At times, he seemed to play into stereotypes of a fashion person, telling the New York Times in 1982 that he’d rather be called superficial than intellectual. (“Most intellectuals are a bore.”) By all accounts, he was a voracious reader and cultural consumer, though even those heady pursuits had a larger-than-life quality. Per the New Yorker, he once filled a mansion in Biarritz with 150,000 of his books, eventually selling it because he never stayed there.



In interviews, he spoke at a fast clip, expressing an unsentimental zeal for what was new and next. “The most important piece of furniture in a house is the garbage can! I keep no archives of my own, no sketches, no photos, no clothes — nothing!
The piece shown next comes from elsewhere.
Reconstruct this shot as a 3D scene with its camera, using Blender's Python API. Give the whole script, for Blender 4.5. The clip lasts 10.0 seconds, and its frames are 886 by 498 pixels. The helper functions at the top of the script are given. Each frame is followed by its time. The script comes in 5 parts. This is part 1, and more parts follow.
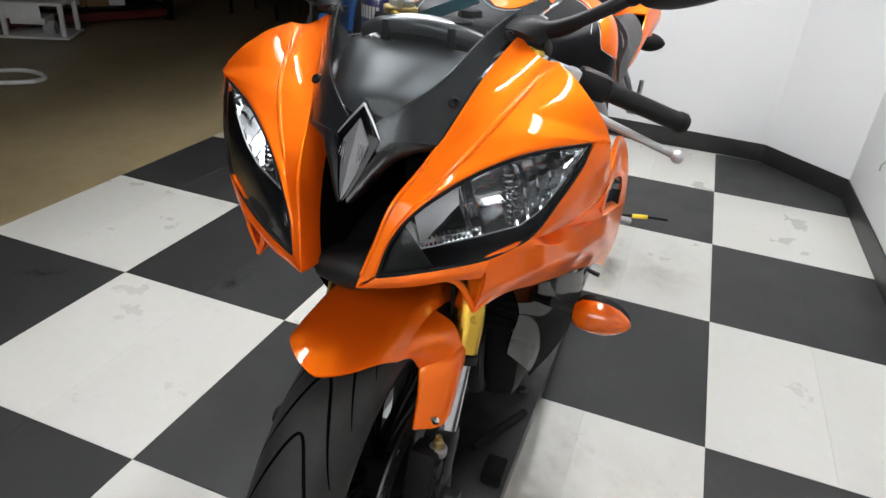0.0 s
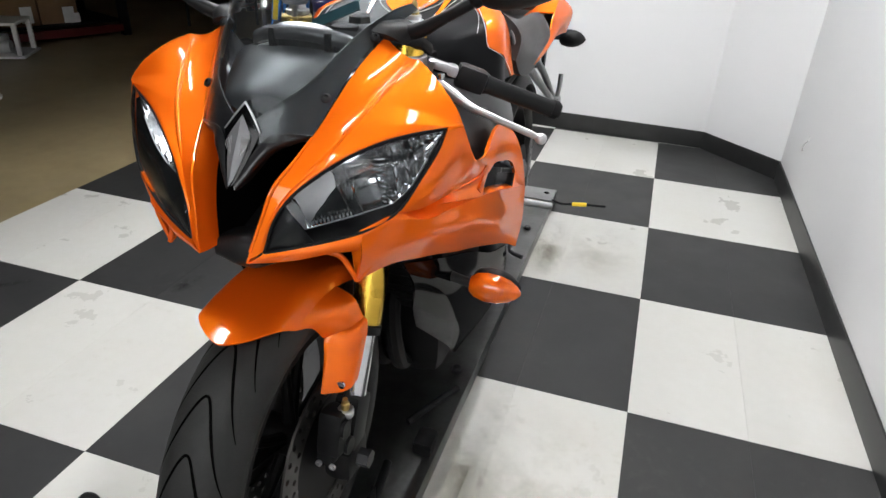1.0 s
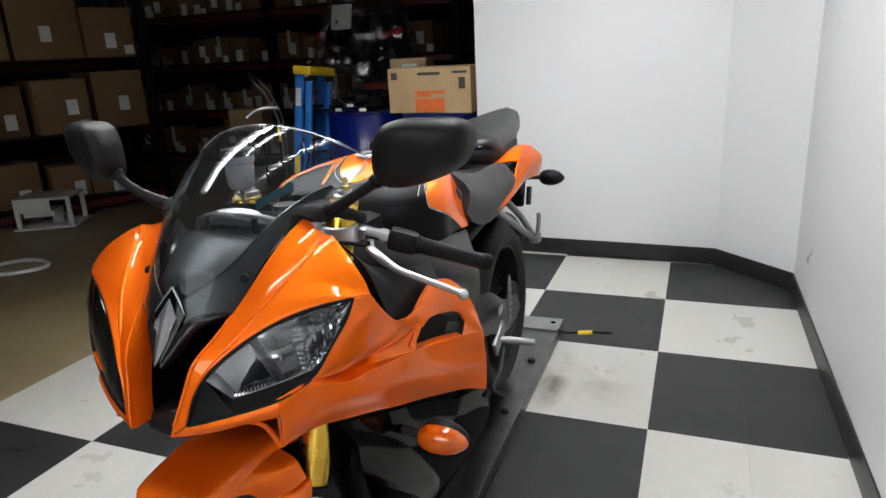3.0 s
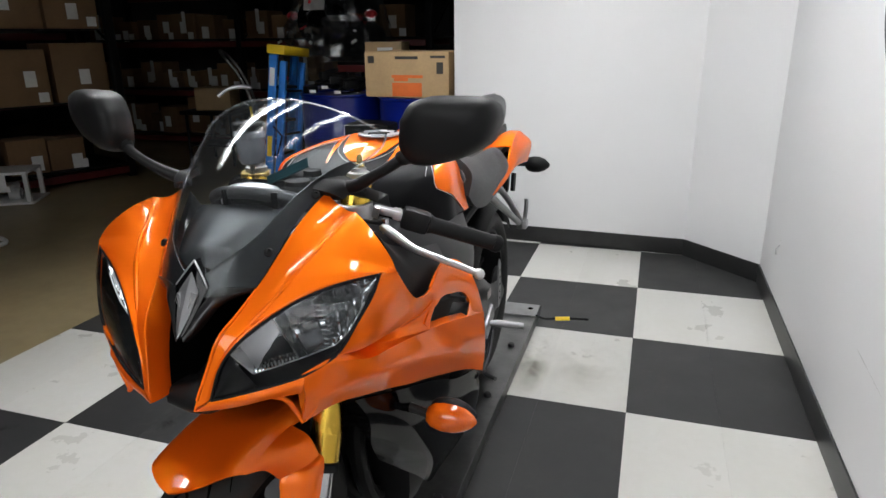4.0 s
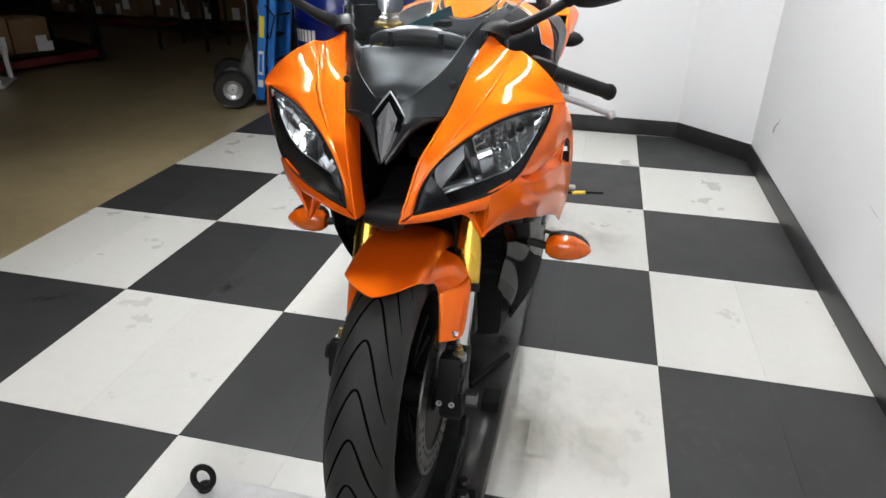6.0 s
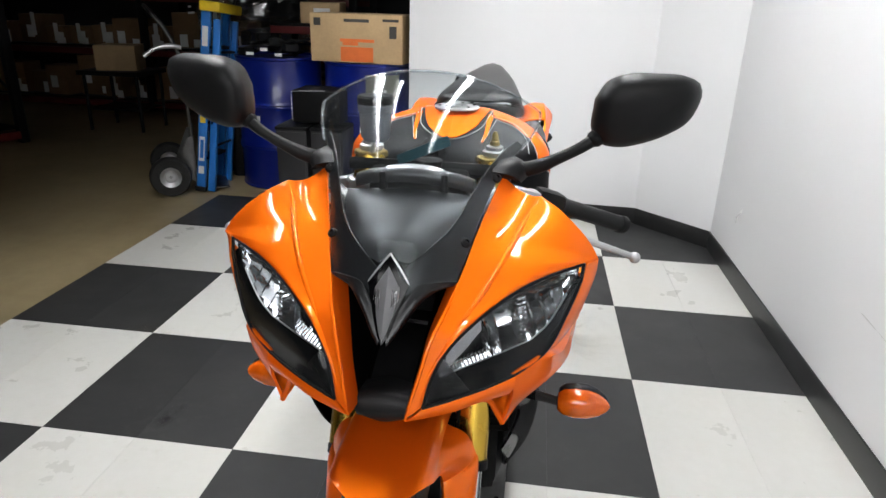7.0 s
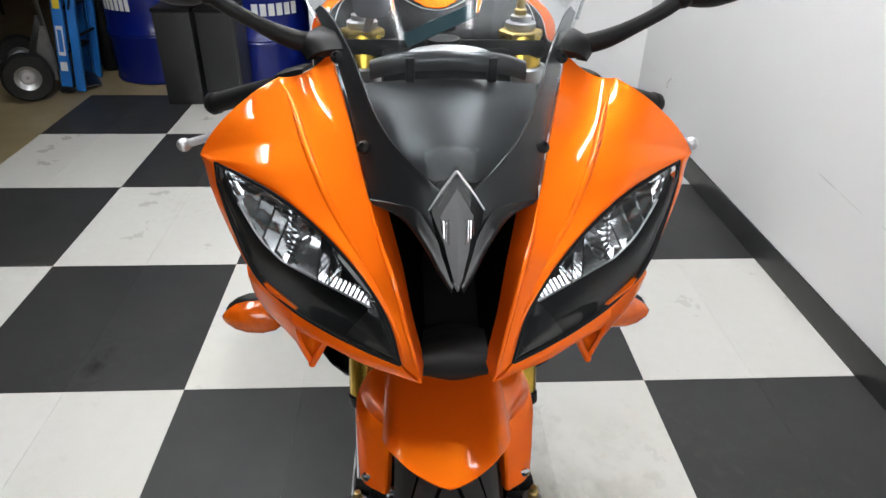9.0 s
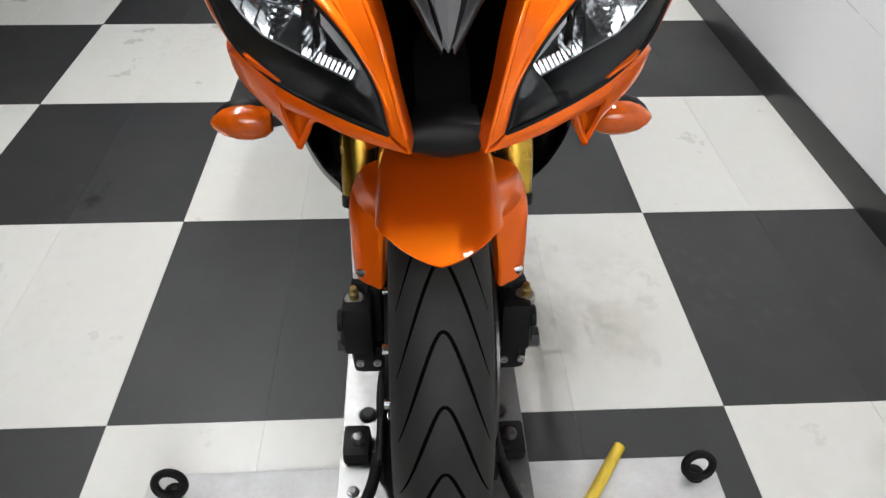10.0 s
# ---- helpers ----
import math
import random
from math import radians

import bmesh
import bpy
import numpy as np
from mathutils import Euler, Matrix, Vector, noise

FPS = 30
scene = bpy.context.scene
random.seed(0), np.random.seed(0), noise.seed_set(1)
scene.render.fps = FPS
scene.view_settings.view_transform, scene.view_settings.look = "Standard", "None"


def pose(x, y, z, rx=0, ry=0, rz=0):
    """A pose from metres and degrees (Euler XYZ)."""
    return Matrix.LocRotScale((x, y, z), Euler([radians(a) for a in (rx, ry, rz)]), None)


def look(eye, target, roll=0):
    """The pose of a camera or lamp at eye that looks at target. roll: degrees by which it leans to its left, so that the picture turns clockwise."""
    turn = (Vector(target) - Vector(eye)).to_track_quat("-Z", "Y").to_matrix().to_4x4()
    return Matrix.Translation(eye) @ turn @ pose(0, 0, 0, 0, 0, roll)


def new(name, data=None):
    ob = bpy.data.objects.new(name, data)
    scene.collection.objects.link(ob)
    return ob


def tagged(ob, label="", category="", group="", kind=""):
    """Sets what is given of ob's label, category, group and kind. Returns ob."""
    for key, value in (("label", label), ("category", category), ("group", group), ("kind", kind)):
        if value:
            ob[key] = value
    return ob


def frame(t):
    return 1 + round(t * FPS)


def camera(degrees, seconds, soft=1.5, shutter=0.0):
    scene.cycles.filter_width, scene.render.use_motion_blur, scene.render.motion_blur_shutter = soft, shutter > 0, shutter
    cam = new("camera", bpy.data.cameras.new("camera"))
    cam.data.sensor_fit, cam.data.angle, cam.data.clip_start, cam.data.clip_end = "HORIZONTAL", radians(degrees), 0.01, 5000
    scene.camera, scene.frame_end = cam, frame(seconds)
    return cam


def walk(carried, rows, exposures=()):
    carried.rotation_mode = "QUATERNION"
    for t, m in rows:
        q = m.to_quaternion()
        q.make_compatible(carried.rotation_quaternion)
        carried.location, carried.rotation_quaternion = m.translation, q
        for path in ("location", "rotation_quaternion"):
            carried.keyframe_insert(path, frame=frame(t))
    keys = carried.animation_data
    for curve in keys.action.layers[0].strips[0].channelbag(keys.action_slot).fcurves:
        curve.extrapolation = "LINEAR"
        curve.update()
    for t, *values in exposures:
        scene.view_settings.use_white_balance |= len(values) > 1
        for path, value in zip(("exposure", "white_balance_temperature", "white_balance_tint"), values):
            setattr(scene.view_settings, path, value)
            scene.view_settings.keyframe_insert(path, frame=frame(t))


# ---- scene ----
cam = camera(68.4, 10.0)
PATH = [
    (0, (-0.259, -1.382, 1.162), (-0.829, 0.283, 0.212), 4.6),
    (0.2, (-0.265, -1.438, 1.164), (-0.734, 0.204, 0.123), 8.0),
    (0.3, (-0.266, -1.453, 1.161), (-0.686, 0.21, 0.132), 9.3),
    (0.5, (-0.252, -1.472, 1.166), (-0.647, 0.211, 0.16), 8.7),
    (0.6, (-0.233, -1.473, 1.167), (-0.62, 0.219, 0.172), 7.5),
    (0.7, (-0.205, -1.479, 1.167), (-0.603, 0.219, 0.188), 5.1),
    (0.8, (-0.176, -1.46, 1.177), (-0.605, 0.235, 0.206), 3.3),
    (1, (-0.098, -1.445, 1.188), (-0.614, 0.244, 0.25), 2.7),
    (1.2, (-0.012, -1.426, 1.207), (-0.564, 0.27, 0.302), 2.7),
    (1.5, (0.082, -1.403, 1.243), (-0.502, 0.325, 0.423), 0.7),
    (1.7, (0.103, -1.377, 1.252), (-0.477, 0.375, 0.48), 0.2),
    (1.8, (0.117, -1.376, 1.259), (-0.48, 0.382, 0.514), -0.5),
    (2, (0.124, -1.364, 1.26), (-0.448, 0.409, 0.531), -0.2),
    (2.2, (0.135, -1.364, 1.26), (-0.422, 0.429, 0.569), -0.1),
    (2.3, (0.139, -1.371, 1.266), (-0.433, 0.42, 0.583), -0.1),
    (2.4, (0.132, -1.385, 1.26), (-0.458, 0.404, 0.59), -0.6),
    (2.5, (0.12, -1.396, 1.273), (-0.55, 0.384, 0.657), -2.5),
    (2.6, (0.115, -1.406, 1.273), (-0.565, 0.374, 0.665), -2.4),
    (2.7, (0.107, -1.412, 1.268), (-0.61, 0.363, 0.689), -2.6),
    (3.8, (0.062, -1.405, 1.246), (-0.524, 0.406, 0.632), -2.9),
    (4, (0.007, -1.452, 1.246), (-0.576, 0.357, 0.624), -0.7),
    (4.2, (-0.062, -1.532, 1.237), (-0.61, 0.29, 0.621), -1.6),
    (4.5, (-0.171, -1.621, 1.244), (-0.656, 0.196, 0.562), -3.0),
    (4.7, (-0.197, -1.67, 1.248), (-0.663, 0.145, 0.55), -2.5),
    (5, (-0.228, -1.694, 1.212), (-0.697, 0.091, 0.442), -1.9),
    (5.2, (-0.239, -1.704, 1.195), (-0.695, 0.049, 0.347), -2.0),
    (6.3, (-0.303, -1.7, 1.191), (-0.696, 0.04, 0.286), 1.3),
    (6.5, (-0.33, -1.664, 1.214), (-0.712, 0.112, 0.375), 1.2),
    (6.7, (-0.361, -1.606, 1.228), (-0.703, 0.199, 0.438), 1.9),
    (7, (-0.421, -1.48, 1.25), (-0.663, 0.372, 0.535), 1.7),
    (7.2, (-0.462, -1.411, 1.278), (-0.664, 0.468, 0.623), 2.2),
    (7.5, (-0.499, -1.332, 1.313), (-0.604, 0.582, 0.745), 1.4),
    (8, (-0.575, -1.302, 1.318), (-0.469, 0.608, 0.734), 0.5),
    (8.5, (-0.62, -1.293, 1.265), (-0.501, 0.537, 0.467), 0.7),
    (9, (-0.625, -1.297, 1.204), (-0.527, 0.413, 0.171), 1.1),
    (9.5, (-0.618, -1.313, 1.156), (-0.525, 0.263, -0.072), 1.1),
    (10, (-0.614, -1.332, 1.118), (-0.53, 0.133, -0.242), 1.0),
]
STOPS = [(0, 0.27), (0.5, 0.33), (1.5, 0.33), (2.0, 0.26), (2.5, 0.06), (4.0, 0.01), (4.5, 0.14), (5.0, 0.22), (6.5, 0.41), (7.0, 0.29), (7.5, 0.12), (8.0, -0.17), (8.5, 0.09), (9.0, 0.26), (9.5, 0.34), (10.0, 0.27)]
walk(cam, [(t, look(eye, target, roll)) for t, eye, target, roll in PATH], STOPS)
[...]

I am supposed to do, I’m not supposed to remember!” Lagerfeld told the New Yorker in 2007. He was known for giving outrageous, sometimes offensive interviews.

While Chanel trickled down to the mass market in the form of knockoffs, Lagerfeld also designed for the mainstream, collaborating on limited-edition Diet Coke bottles — his beverage of choice — and, in 2004, a clothing collection for H&M that sold out in hours. He even wrote a book titled The Karl Lagerfeld Diet, available on Amazon for $15.34, based on his weight loss experience in the early 2000s.

After the H&M collection came out, the New Yorker reported, “Lagerfeld achieved a level of fame usually reserved for pop stars and movie idols. ‘I can no longer walk in the street,’ he says. ‘That’s over.’”



This is the crux of Lagerfeld’s legacy. Not only will he go down in history as one of the most influential designers of the 20th century — he’ll be remembered for being himself, larger than life.